Stored data ::

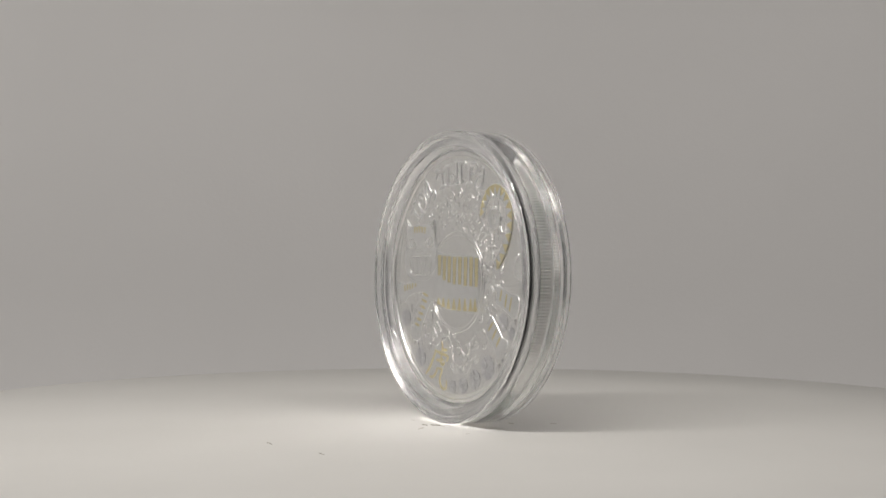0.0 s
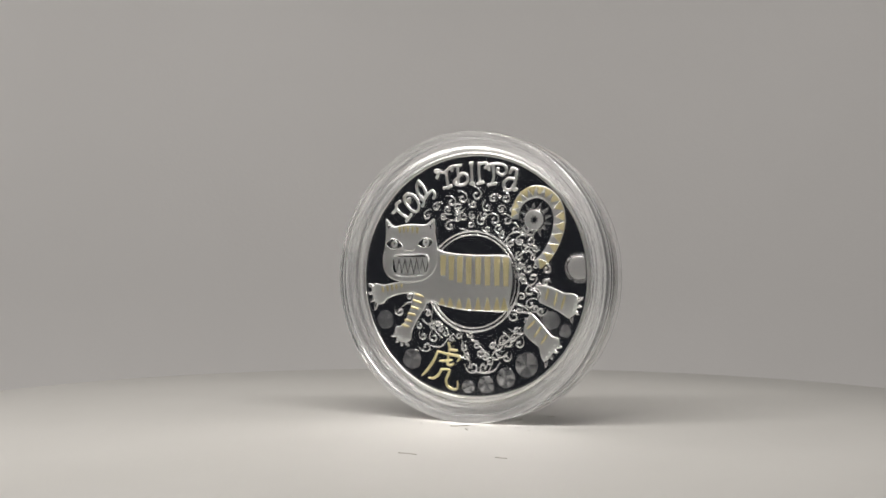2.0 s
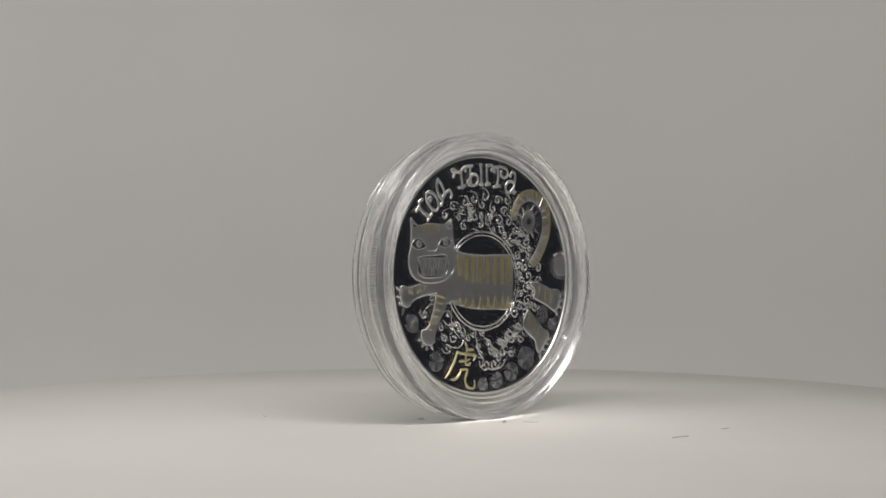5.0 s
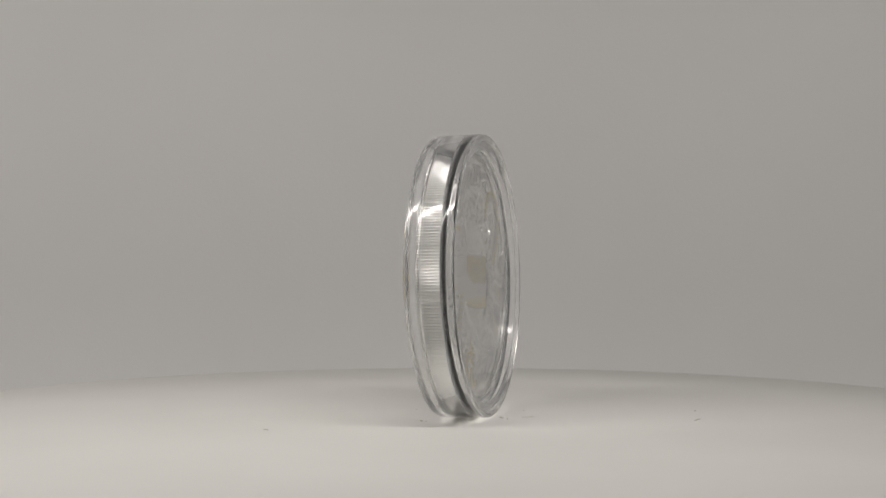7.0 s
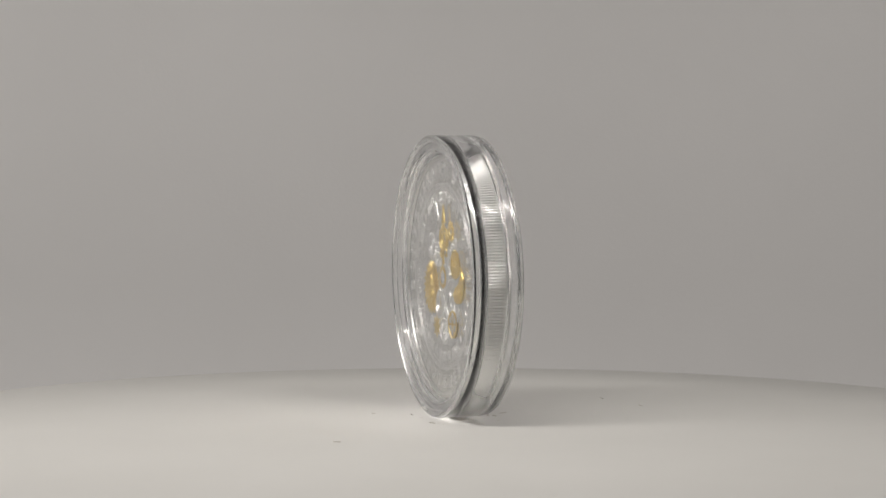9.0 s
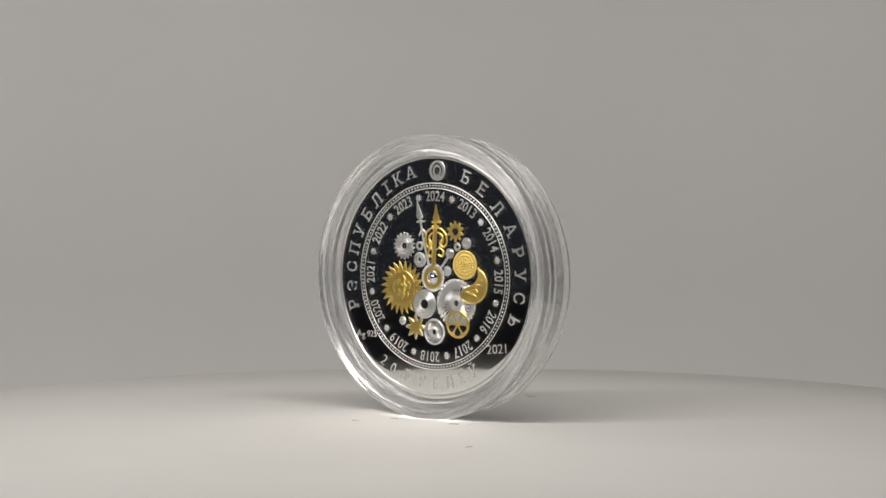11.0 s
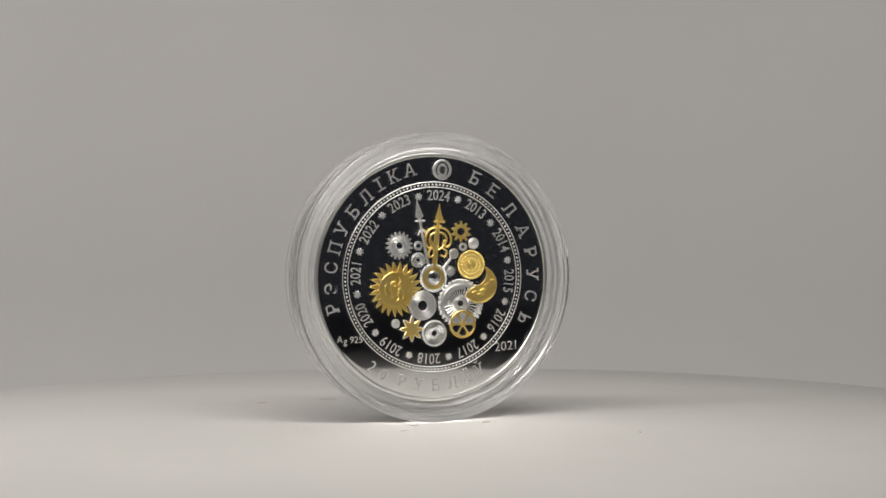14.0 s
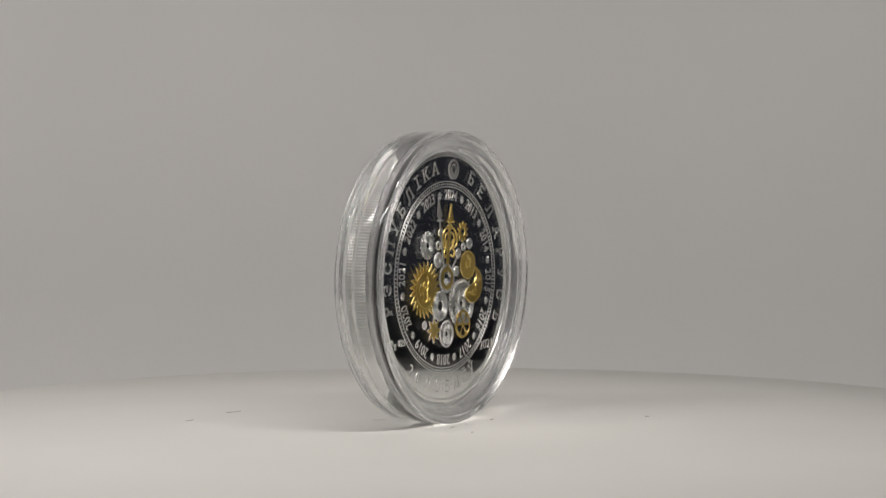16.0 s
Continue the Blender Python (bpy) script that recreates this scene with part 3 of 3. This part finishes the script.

What you should do ::
Keep the pictures out of the copy and write out the data exactly as it stands.

Task solution ::
0.0 s
2.0 s
5.0 s
7.0 s
9.0 s
11.0 s
14.0 s
16.0 s
Continue the Blender Python (bpy) script that recreates this scene with part 3 of 3. This part finishes the script.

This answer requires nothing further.